= Exercise objective =
Repeat, exactly and completely, the material that follows. Omit the pictures.
------ Data excerpt ------
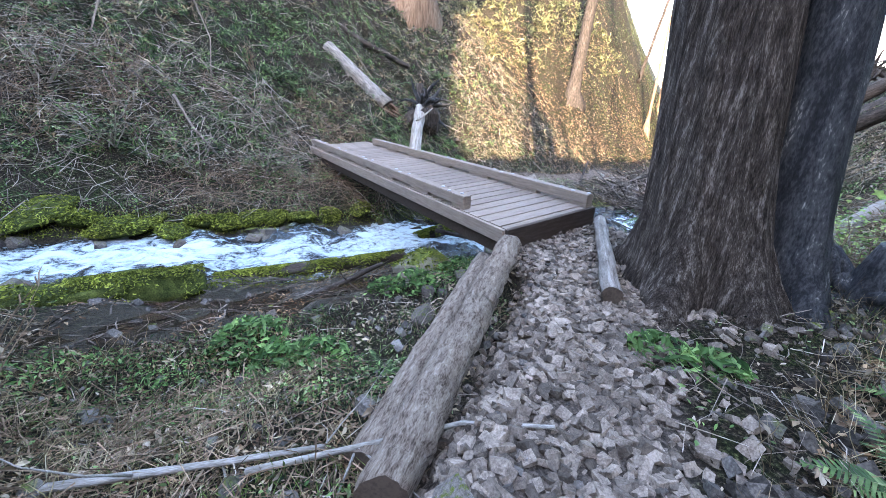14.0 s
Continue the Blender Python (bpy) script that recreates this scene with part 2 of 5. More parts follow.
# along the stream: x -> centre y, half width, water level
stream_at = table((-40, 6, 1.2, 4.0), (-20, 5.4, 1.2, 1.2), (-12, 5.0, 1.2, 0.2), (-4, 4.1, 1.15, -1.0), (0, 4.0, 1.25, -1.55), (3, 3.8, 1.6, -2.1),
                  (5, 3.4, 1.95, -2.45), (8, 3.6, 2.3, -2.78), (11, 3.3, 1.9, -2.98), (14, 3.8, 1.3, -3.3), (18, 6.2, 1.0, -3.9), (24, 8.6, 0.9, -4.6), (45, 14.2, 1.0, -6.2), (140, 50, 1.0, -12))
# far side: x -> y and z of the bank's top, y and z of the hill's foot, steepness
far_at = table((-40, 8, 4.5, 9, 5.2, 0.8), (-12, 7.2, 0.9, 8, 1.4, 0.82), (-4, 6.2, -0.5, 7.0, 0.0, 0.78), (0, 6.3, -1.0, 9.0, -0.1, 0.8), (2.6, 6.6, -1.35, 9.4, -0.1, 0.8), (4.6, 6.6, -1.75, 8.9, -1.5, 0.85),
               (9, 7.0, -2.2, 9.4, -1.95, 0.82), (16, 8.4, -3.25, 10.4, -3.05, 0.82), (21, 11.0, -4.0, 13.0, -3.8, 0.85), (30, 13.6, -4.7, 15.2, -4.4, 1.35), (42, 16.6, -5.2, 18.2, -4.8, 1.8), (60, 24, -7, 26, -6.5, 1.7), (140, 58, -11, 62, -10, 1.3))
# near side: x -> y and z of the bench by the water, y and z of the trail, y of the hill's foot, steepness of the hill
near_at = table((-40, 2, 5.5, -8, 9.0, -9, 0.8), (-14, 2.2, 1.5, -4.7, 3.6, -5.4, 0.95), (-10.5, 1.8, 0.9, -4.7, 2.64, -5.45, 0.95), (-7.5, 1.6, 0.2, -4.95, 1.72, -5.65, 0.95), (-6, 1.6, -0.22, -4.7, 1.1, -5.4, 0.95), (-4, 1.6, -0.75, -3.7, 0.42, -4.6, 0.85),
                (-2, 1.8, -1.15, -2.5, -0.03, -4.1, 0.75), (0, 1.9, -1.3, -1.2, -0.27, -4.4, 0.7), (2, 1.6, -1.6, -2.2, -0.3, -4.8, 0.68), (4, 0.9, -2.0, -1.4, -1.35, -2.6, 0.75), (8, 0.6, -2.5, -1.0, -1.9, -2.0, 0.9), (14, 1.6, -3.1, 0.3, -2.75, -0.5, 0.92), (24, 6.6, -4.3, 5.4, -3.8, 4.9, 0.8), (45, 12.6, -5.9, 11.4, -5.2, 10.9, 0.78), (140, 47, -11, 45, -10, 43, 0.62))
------
= Solution below =
14.0 s
Continue the Blender Python (bpy) script that recreates this scene with part 2 of 5. More parts follow.
# along the stream: x -> centre y, half width, water level
stream_at = table((-40, 6, 1.2, 4.0), (-20, 5.4, 1.2, 1.2), (-12, 5.0, 1.2, 0.2), (-4, 4.1, 1.15, -1.0), (0, 4.0, 1.25, -1.55), (3, 3.8, 1.6, -2.1),
                  (5, 3.4, 1.95, -2.45), (8, 3.6, 2.3, -2.78), (11, 3.3, 1.9, -2.98), (14, 3.8, 1.3, -3.3), (18, 6.2, 1.0, -3.9), (24, 8.6, 0.9, -4.6), (45, 14.2, 1.0, -6.2), (140, 50, 1.0, -12))
# far side: x -> y and z of the bank's top, y and z of the hill's foot, steepness
far_at = table((-40, 8, 4.5, 9, 5.2, 0.8), (-12, 7.2, 0.9, 8, 1.4, 0.82), (-4, 6.2, -0.5, 7.0, 0.0, 0.78), (0, 6.3, -1.0, 9.0, -0.1, 0.8), (2.6, 6.6, -1.35, 9.4, -0.1, 0.8), (4.6, 6.6, -1.75, 8.9, -1.5, 0.85),
               (9, 7.0, -2.2, 9.4, -1.95, 0.82), (16, 8.4, -3.25, 10.4, -3.05, 0.82), (21, 11.0, -4.0, 13.0, -3.8, 0.85), (30, 13.6, -4.7, 15.2, -4.4, 1.35), (42, 16.6, -5.2, 18.2, -4.8, 1.8), (60, 24, -7, 26, -6.5, 1.7), (140, 58, -11, 62, -10, 1.3))
# near side: x -> y and z of the bench by the water, y and z of the trail, y of the hill's foot, steepness of the hill
near_at = table((-40, 2, 5.5, -8, 9.0, -9, 0.8), (-14, 2.2, 1.5, -4.7, 3.6, -5.4, 0.95), (-10.5, 1.8, 0.9, -4.7, 2.64, -5.45, 0.95), (-7.5, 1.6, 0.2, -4.95, 1.72, -5.65, 0.95), (-6, 1.6, -0.22, -4.7, 1.1, -5.4, 0.95), (-4, 1.6, -0.75, -3.7, 0.42, -4.6, 0.85),
                (-2, 1.8, -1.15, -2.5, -0.03, -4.1, 0.75), (0, 1.9, -1.3, -1.2, -0.27, -4.4, 0.7), (2, 1.6, -1.6, -2.2, -0.3, -4.8, 0.68), (4, 0.9, -2.0, -1.4, -1.35, -2.6, 0.75), (8, 0.6, -2.5, -1.0, -1.9, -2.0, 0.9), (14, 1.6, -3.1, 0.3, -2.75, -0.5, 0.92), (24, 6.6, -4.3, 5.4, -3.8, 4.9, 0.8), (45, 12.6, -5.9, 11.4, -5.2, 10.9, 0.78), (140, 47, -11, 45, -10, 43, 0.62))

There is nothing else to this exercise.